■ **EXERCISE**:
Write out each line word for word. Drop pictures.

■ **SOURCE EXCERPT**:
▼
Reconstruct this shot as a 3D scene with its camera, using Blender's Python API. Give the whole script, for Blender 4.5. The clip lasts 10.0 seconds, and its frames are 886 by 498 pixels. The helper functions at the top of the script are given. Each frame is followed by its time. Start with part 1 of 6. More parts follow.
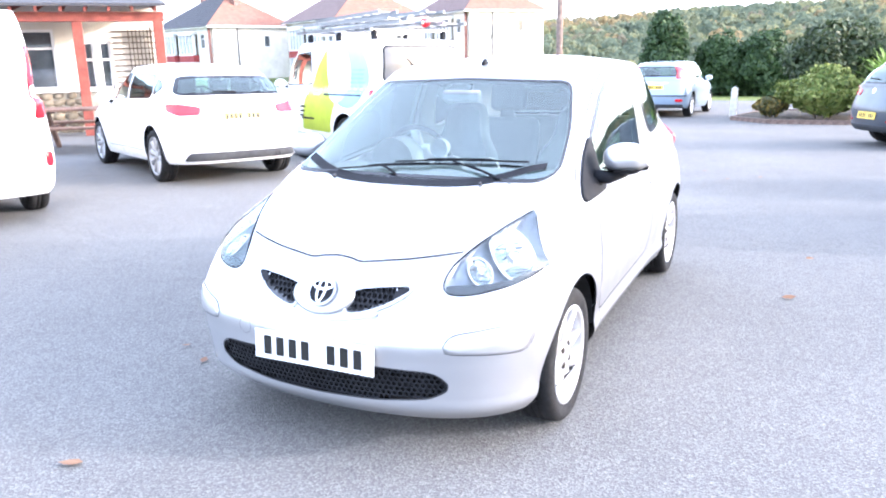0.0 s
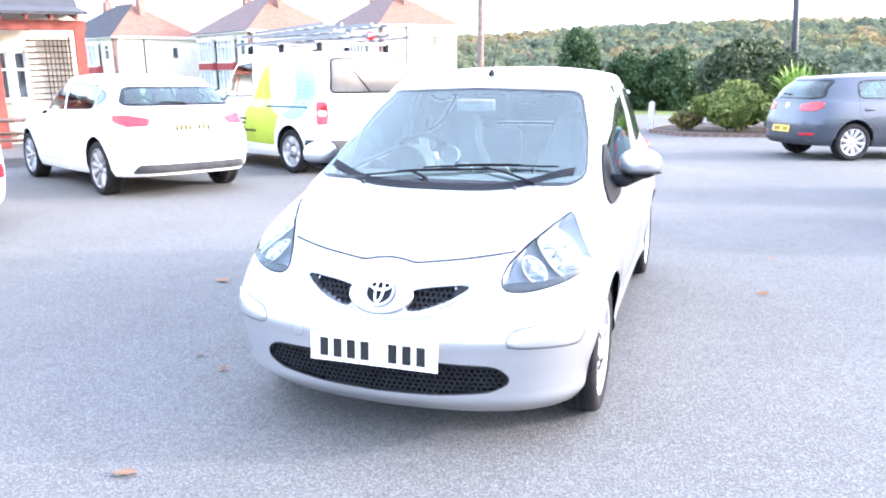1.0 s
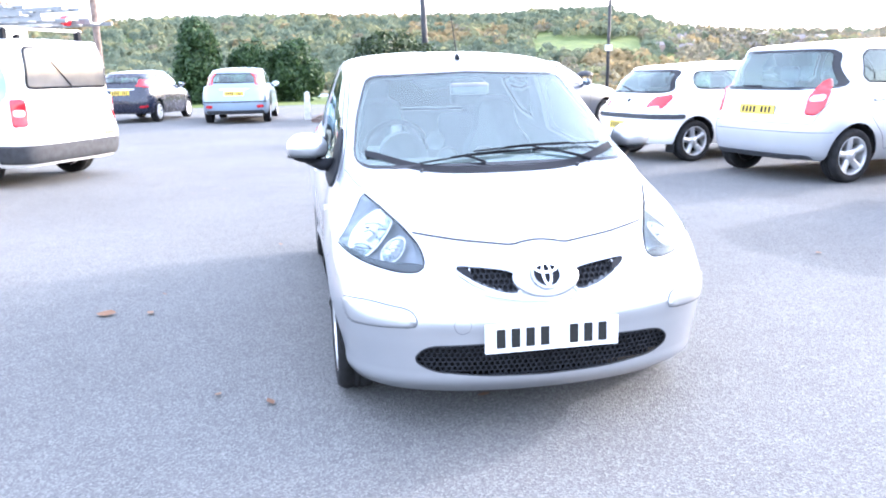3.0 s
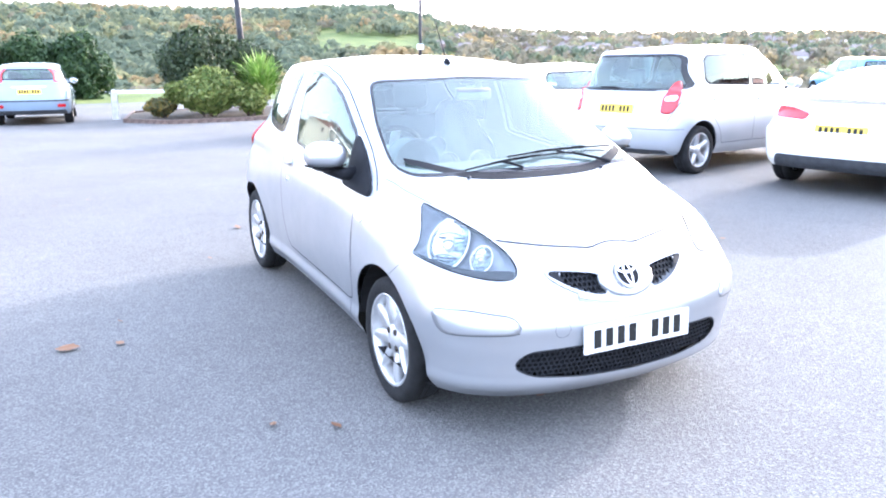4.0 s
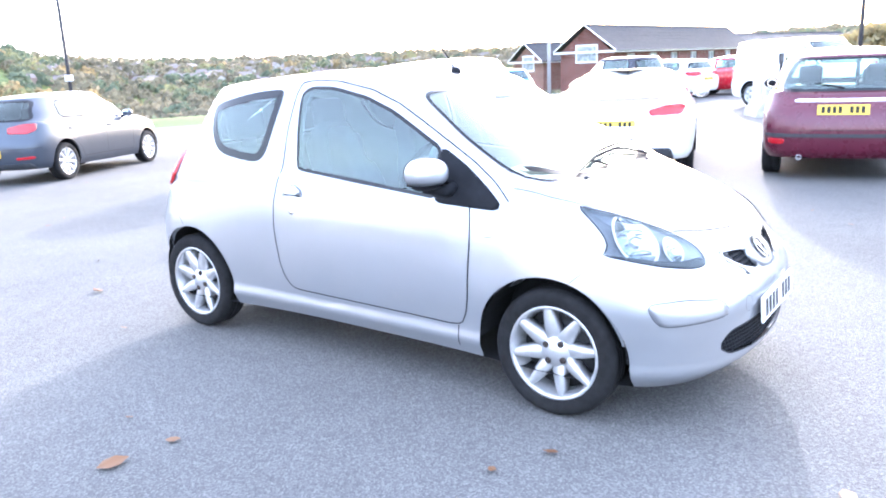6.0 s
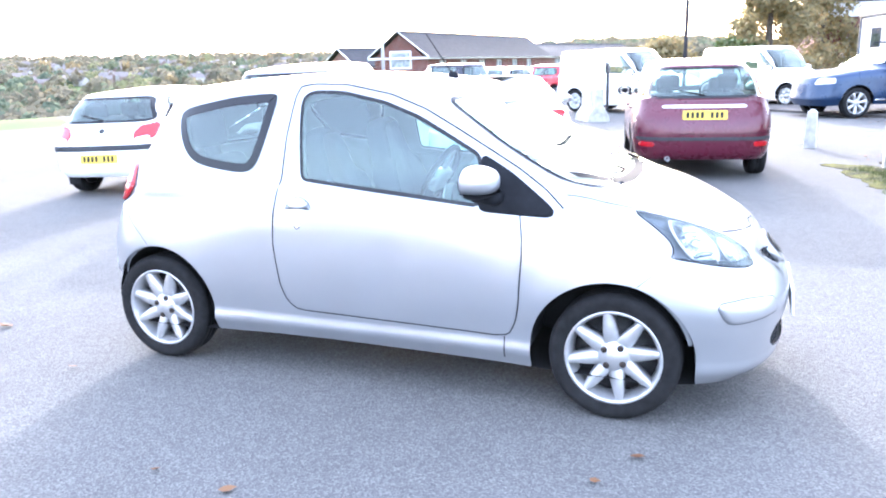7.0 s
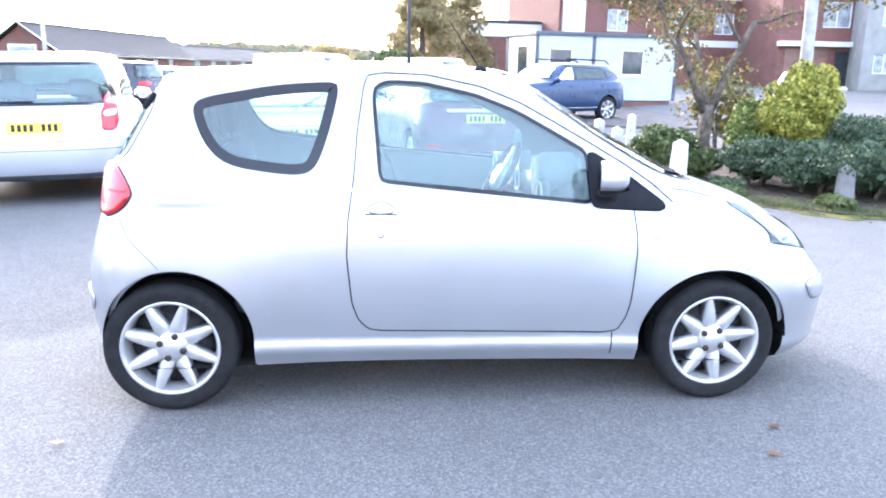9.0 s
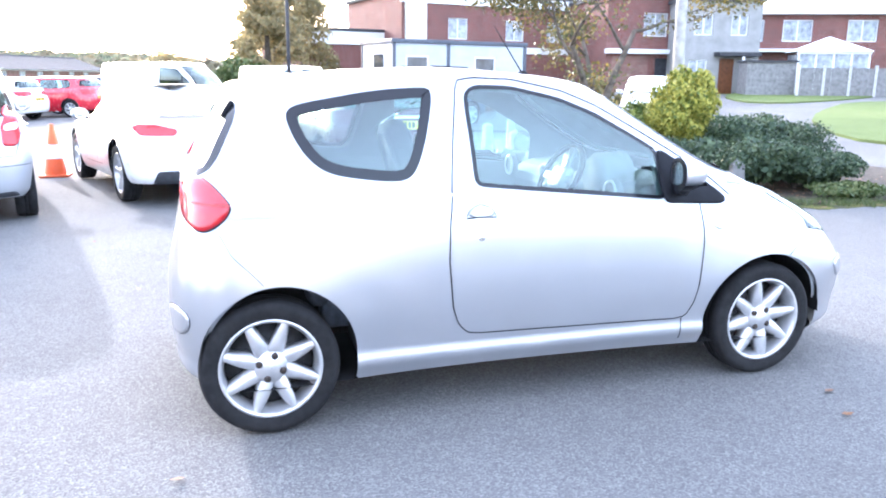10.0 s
▲
■ **CORRECT RESULT**:
Reconstruct this shot as a 3D scene with its camera, using Blender's Python API. Give the whole script, for Blender 4.5. The clip lasts 10.0 seconds, and its frames are 886 by 498 pixels. The helper functions at the top of the script are given. Each frame is followed by its time. Start with part 1 of 6. More parts follow.
0.0 s
1.0 s
3.0 s
4.0 s
6.0 s
7.0 s
9.0 s
10.0 s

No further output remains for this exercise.